Records with scene code
--- Start ---

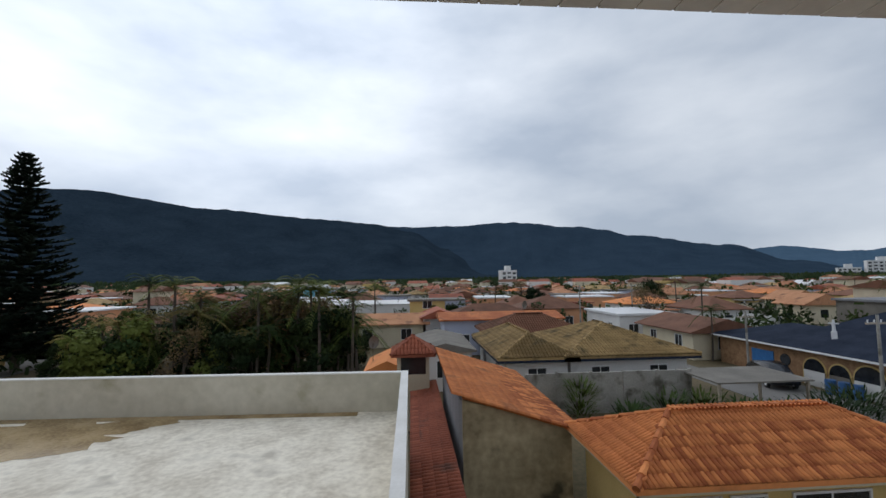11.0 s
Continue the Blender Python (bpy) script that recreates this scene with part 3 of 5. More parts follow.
def plastic_chair(at):
    """A stackable armchair moulded in one piece: it faces +x, its feet on z = 0."""
    t = thing("plastic_armchair", "worn white moulded plastic garden armchair beside the wall", "chair", at)
    mat = M["chair"]

    def strip(name, path, width, thick, side=(0, 1, 0), smooth=True):
        """A band of the given width along path, with rounded edges."""
        bm = bmesh.new()
        s = Vector(side)
        pts = [Vector(p) for p in path]
        rings = []
        for i, p in enumerate(pts):
            d = (pts[min(i + 1, len(pts) - 1)] - pts[max(i - 1, 0)]).normalized()
            up = d.cross(s).normalized()
            wd = width[i] if isinstance(width, (list, tuple)) else width
            prof = ((-1, -0.4), (-0.8, -1), (0.8, -1), (1, -0.4), (1, 0.4), (0.8, 1), (-0.8, 1), (-1, 0.4))
            rings.append([bm.verts.new(p + s * wd / 2 * a + up * thick / 2 * b) for a, b in prof])
        for a, b in zip(rings, rings[1:]):
            for j in range(8):
                bm.faces.new((a[j], a[(j + 1) % 8], b[(j + 1) % 8], b[j]))
        bm.faces.new(rings[0][::-1])
        bm.faces.new(rings[-1])
        bmesh.ops.recalc_face_normals(bm, faces=bm.faces[:])
        return part(name, bm, mat, t, smooth=smooth)

    # seat: slats between two side rails, rolled front edge
    seat = part("seat", bevelled(boxes(((-0.19, -0.205, 0.380), (0.17, 0.205, 0.392))), 0.003), mat, t)
    for i in range(7):
        y0 = -0.205 + i * 0.0595
        prof = [(-0.19 + 0.36 * k / 10, 0.400 + 0.014 * (2 * k / 10 - 1) ** 2) for k in range(11)]
        bm = bmesh.new()
        prism(bm, [(a, y0, b + 0.006) for a, b in prof] + [(a, y0, b) for a, b in reversed(prof)], (0, 0.0545, 0))
        bmesh.ops.recalc_face_normals(bm, faces=bm.faces[:])
        part("slat", bm, mat, seat)
    strip("front_roll", [(0.150, 0, 0.414), (0.185, 0, 0.418), (0.210, 0, 0.412), (0.226, 0, 0.396), (0.233, 0, 0.370), (0.234, 0, 0.335)], [0.44, 0.46, 0.475, 0.48, 0.475, 0.455], 0.008)
    for s in (-1, 1):
        strip("side_rail", [(-0.2, s * 0.215, 0.418), (0.0, s * 0.225, 0.402), (0.2, s * 0.225, 0.408)], 0.045, 0.012)
        # arm: from the back, forward, then curving down into the front leg
        arm = [(-0.235, s * 0.250, 0.575), (-0.12, s * 0.262, 0.578), (0.0, s * 0.266, 0.578), (0.07, s * 0.264, 0.568), (0.12, s * 0.258, 0.540), (0.150, s * 0.25, 0.50), (0.175, s * 0.243, 0.44), (0.195, s * 0.238, 0.39)]
        strip("armrest", arm, [0.05, 0.056, 0.058, 0.056, 0.052, 0.05, 0.05, 0.052], 0.012)
        # web under the arm's front, with a rounded opening behind it
        edge = [(-0.02, 0.572), (0.035, 0.574), (0.075, 0.565), (0.108, 0.545), (0.130, 0.512), (0.152, 0.465), (0.178, 0.405), (0.150, 0.385), (0.02, 0.392), (-0.06, 0.396), (-0.06, 0.404), (0.04, 0.408), (0.066, 0.418), (0.078, 0.438), (0.079, 0.47), (0.070, 0.51), (0.050, 0.540), (0.025, 0.555), (-0.02, 0.562)]
        bm = bmesh.new()
        prism(bm, [(a, s * (0.232 + (b - 0.39) * 0.15), b) for a, b in edge], (0, s * 0.012, 0))
        bmesh.ops.recalc_face_normals(bm, faces=bm.faces[:])
        part("arm_web", bm, mat, t)
        strip("leg", [(0.168, s * 0.236, 0.415), (0.19, s * 0.237, 0.30), (0.207, s * 0.238, 0.15), (0.222, s * 0.24, 0.0)], [0.115, 0.085, 0.062, 0.044], 0.030, side=(1, 0, 0))
        strip("leg", [(-0.165, s * 0.215, 0.42), (-0.165, s * 0.215, 0.28), (-0.158, s * 0.215, 0.12), (-0.15, s * 0.215, 0.0)], [0.10, 0.075, 0.055, 0.042], 0.028, side=(1, 0, 0))
        strip("back_post", [(-0.205, s * 0.215, 0.41), (-0.240, s * 0.238, 0.56), (-0.288, s * 0.225, 0.74)], [0.055, 0.06, 0.05], 0.014)
    back = part("backrest", bevelled(boxes(((-0.214, -0.2, 0.425), (-0.200, 0.2, 0.45))), 0.003), mat, t)
    for i in range(6):
        y = -0.165 + i * 0.066
        bm = bmesh.new()
        prism(bm, [(-0.20, y - 0.024, 0.43), (-0.20, y + 0.024, 0.43), (-0.295, y * 0.95 + 0.022, 0.735), (-0.295, y * 0.95 - 0.022, 0.735)], (-0.006, 0, -0.002))
        part("back_slat", bm, mat, back)
    strip("top_rail", [(-0.290, -0.23, 0.72), (-0.300, -0.12, 0.757), (-0.304, 0.0, 0.767), (-0.300, 0.12, 0.757), (-0.290, 0.23, 0.72)], 0.05, 0.012, side=(0.25, 0, 0.97))
    return t


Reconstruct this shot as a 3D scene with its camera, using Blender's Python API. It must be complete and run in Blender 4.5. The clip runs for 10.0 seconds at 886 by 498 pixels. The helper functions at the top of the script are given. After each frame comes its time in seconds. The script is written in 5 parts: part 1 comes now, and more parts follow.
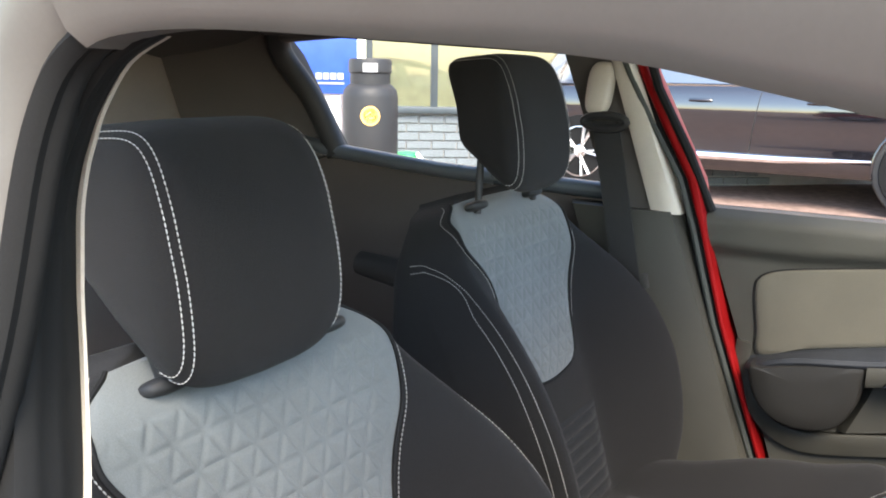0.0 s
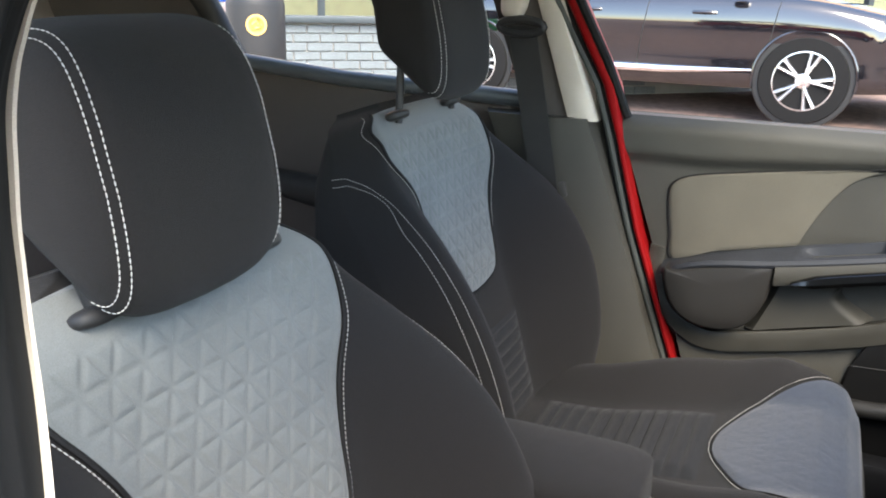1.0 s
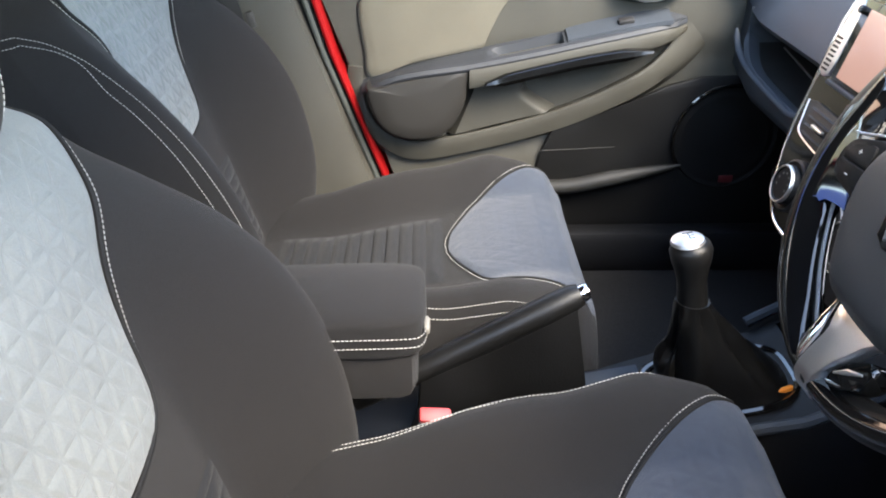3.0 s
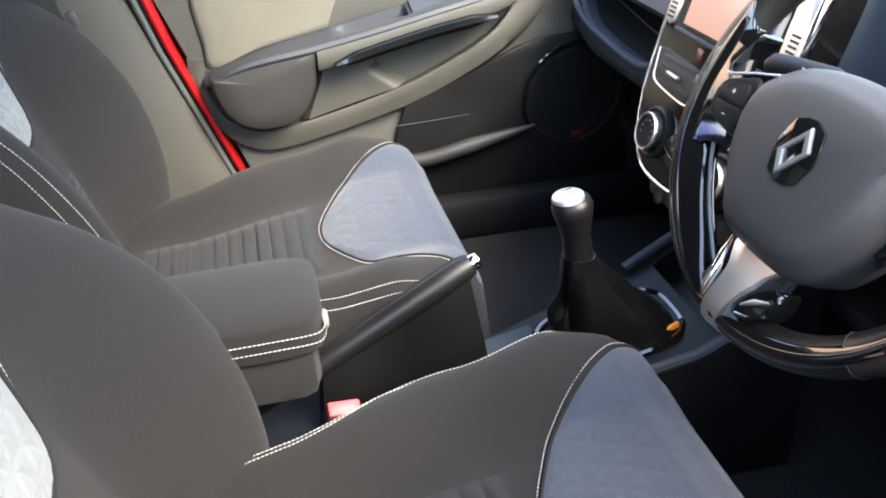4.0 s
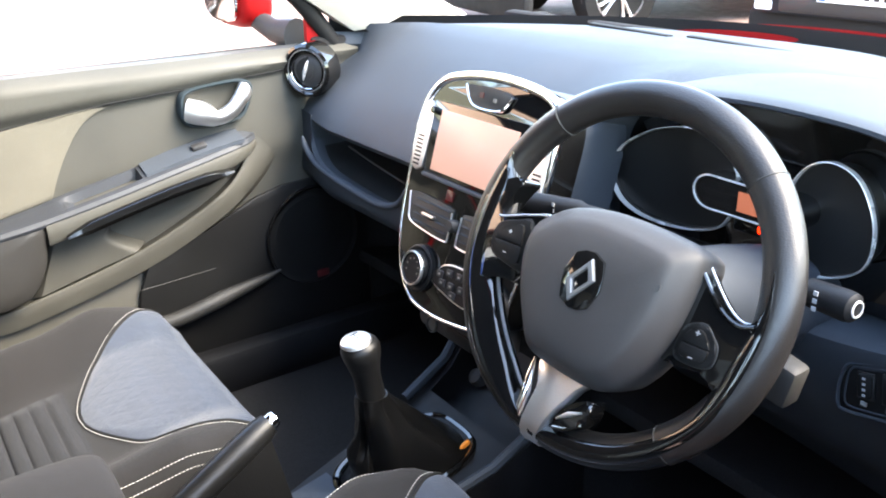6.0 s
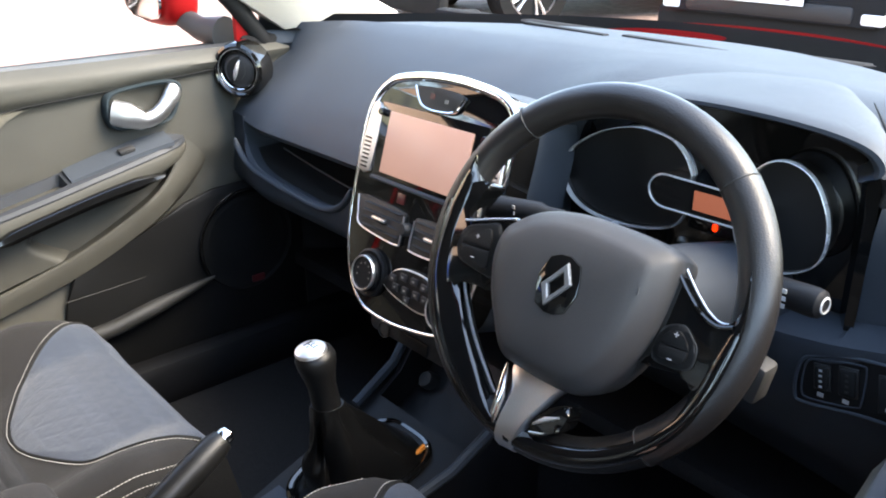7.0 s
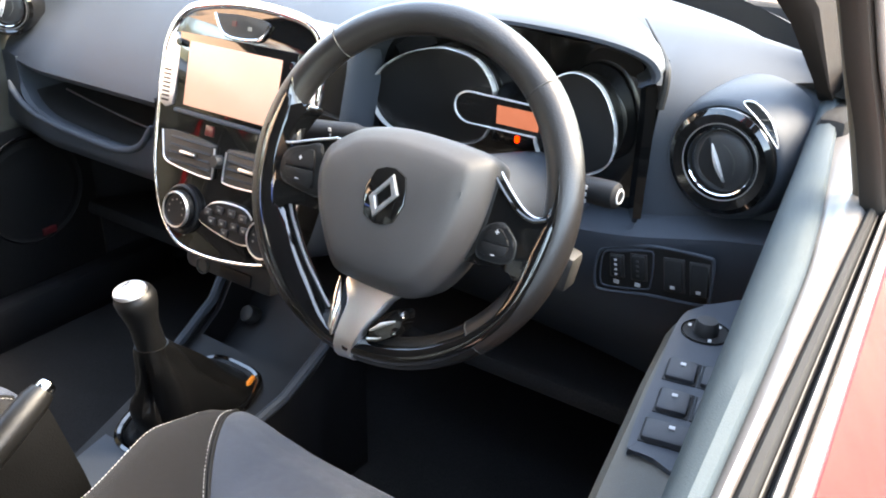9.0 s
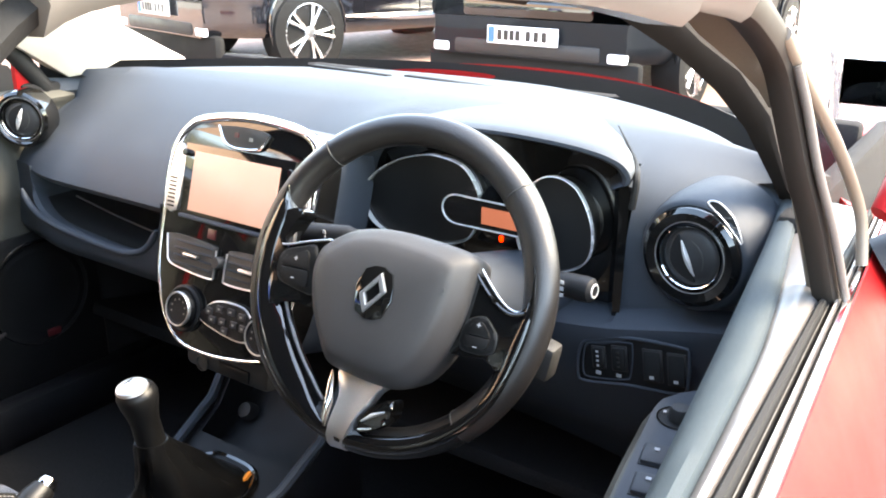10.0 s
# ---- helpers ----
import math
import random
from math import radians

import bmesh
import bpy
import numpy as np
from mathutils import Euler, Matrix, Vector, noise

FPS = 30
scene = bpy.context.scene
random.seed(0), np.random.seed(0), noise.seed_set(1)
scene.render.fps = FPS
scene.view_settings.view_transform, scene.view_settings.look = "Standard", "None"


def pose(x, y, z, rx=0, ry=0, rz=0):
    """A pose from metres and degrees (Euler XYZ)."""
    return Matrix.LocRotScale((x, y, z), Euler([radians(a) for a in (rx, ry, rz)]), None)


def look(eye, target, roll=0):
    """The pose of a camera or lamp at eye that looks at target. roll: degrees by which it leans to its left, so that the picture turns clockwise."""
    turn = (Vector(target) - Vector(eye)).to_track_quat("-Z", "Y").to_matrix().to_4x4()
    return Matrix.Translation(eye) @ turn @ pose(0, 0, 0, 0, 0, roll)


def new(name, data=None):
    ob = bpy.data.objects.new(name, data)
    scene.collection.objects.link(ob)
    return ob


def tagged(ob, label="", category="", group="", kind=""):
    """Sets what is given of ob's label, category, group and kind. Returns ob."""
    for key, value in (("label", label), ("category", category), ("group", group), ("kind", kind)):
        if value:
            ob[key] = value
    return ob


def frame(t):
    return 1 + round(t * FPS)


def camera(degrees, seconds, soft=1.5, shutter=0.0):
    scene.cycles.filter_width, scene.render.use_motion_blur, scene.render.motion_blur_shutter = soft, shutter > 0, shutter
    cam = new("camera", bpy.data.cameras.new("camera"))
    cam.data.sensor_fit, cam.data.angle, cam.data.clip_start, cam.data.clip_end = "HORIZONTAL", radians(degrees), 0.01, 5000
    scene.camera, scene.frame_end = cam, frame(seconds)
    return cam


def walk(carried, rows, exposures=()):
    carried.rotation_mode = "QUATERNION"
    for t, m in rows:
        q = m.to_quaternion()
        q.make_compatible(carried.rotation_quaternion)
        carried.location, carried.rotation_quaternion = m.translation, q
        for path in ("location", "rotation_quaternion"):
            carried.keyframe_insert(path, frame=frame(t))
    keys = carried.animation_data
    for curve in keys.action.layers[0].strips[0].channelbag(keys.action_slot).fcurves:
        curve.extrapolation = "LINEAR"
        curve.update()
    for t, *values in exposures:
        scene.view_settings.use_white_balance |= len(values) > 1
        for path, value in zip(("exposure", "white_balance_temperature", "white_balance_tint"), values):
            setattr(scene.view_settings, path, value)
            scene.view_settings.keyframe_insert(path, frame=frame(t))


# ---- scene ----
cam = camera(55.3, 10.0, 1.9)
PATH = [
    (0, (0.945, 0.349, 1.191), (-0.718, -0.685, 0.784), 1.0),
    (0.5, (0.935, 0.336, 1.186), (-0.752, -0.616, 0.688), 0.5),
    (1, (0.936, 0.281, 1.177), (-0.808, -0.496, 0.579), 1.3),
    (1.5, (0.957, 0.246, 1.179), (-0.82, -0.343, 0.473), 2.3),
    (2, (0.968, 0.223, 1.181), (-0.819, -0.159, 0.368), 2.9),
    (2.5, (0.964, 0.193, 1.174), (-0.821, 0.026, 0.287), 2.0),
    (2.7, (0.953, 0.177, 1.171), (-0.823, 0.099, 0.254), 1.3),
    (3.8, (0.907, 0.13, 1.167), (-0.795, 0.411, 0.155), -2.6),
    (4, (0.907, 0.116, 1.162), (-0.781, 0.496, 0.158), -2.1),
    (4.5, (0.9, 0.072, 1.169), (-0.731, 0.69, 0.19), -1.3),
    (5, (0.903, 0.043, 1.182), (-0.69, 0.845, 0.276), -0.7),
    (5.5, (0.9, 0.027, 1.196), (-0.662, 0.977, 0.385), -0.7),
    (5.7, (0.896, 0.025, 1.2), (-0.65, 1.021, 0.414), -1.0),
    (6.8, (0.852, 0.0, 1.214), (-0.584, 1.176, 0.472), -0.5),
    (7, (0.842, -0.008, 1.21), (-0.555, 1.201, 0.443), -0.3),
    (7.5, (0.834, -0.03, 1.201), (-0.433, 1.266, 0.356), -0.2),
    (8, (0.837, -0.045, 1.195), (-0.292, 1.332, 0.285), 0.9),
    (8.5, (0.84, -0.048, 1.196), (-0.197, 1.389, 0.268), 1.5),
    (9, (0.846, -0.059, 1.2), (-0.152, 1.43, 0.313), 1.5),
    (9.5, (0.862, -0.074, 1.208), (-0.143, 1.468, 0.423), 1.1),
    (10, (0.887, -0.092, 1.219), (-0.168, 1.468, 0.546), 0.7),
]
walk(cam, [(t, look(eye, target, roll)) for t, eye, target, roll in PATH], [(0, 3.04, 7200, 9), (1, 3.04, 7150, 9), (2, 3.28, 7000, 9), (2.5, 3.60, 7100, 9), (4, 4.32, 7300, 9), (5, 4.64, 7300, 9), (5.5, 4.64, 7300, 9), (7, 3.78, 7400, 9), (8, 4.43, 7900, 9), (8.5, 4.76, 8300, 9), (9.5, 4.72, 8300, 9), (10, 4.5, 8300, 9)])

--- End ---

Requirement:
From the listing above, output exactly the run of lines that starts with the line containing "of a camera" and ends with the line containing "turn = (Vector(target)".

Correct answer:
    """The pose of a camera or lamp at eye that looks at target. roll: degrees by which it leans to its left, so that the picture turns clockwise."""
    turn = (Vector(target) - Vector(eye)).to_track_quat("-Z", "Y").to_matrix().to_4x4()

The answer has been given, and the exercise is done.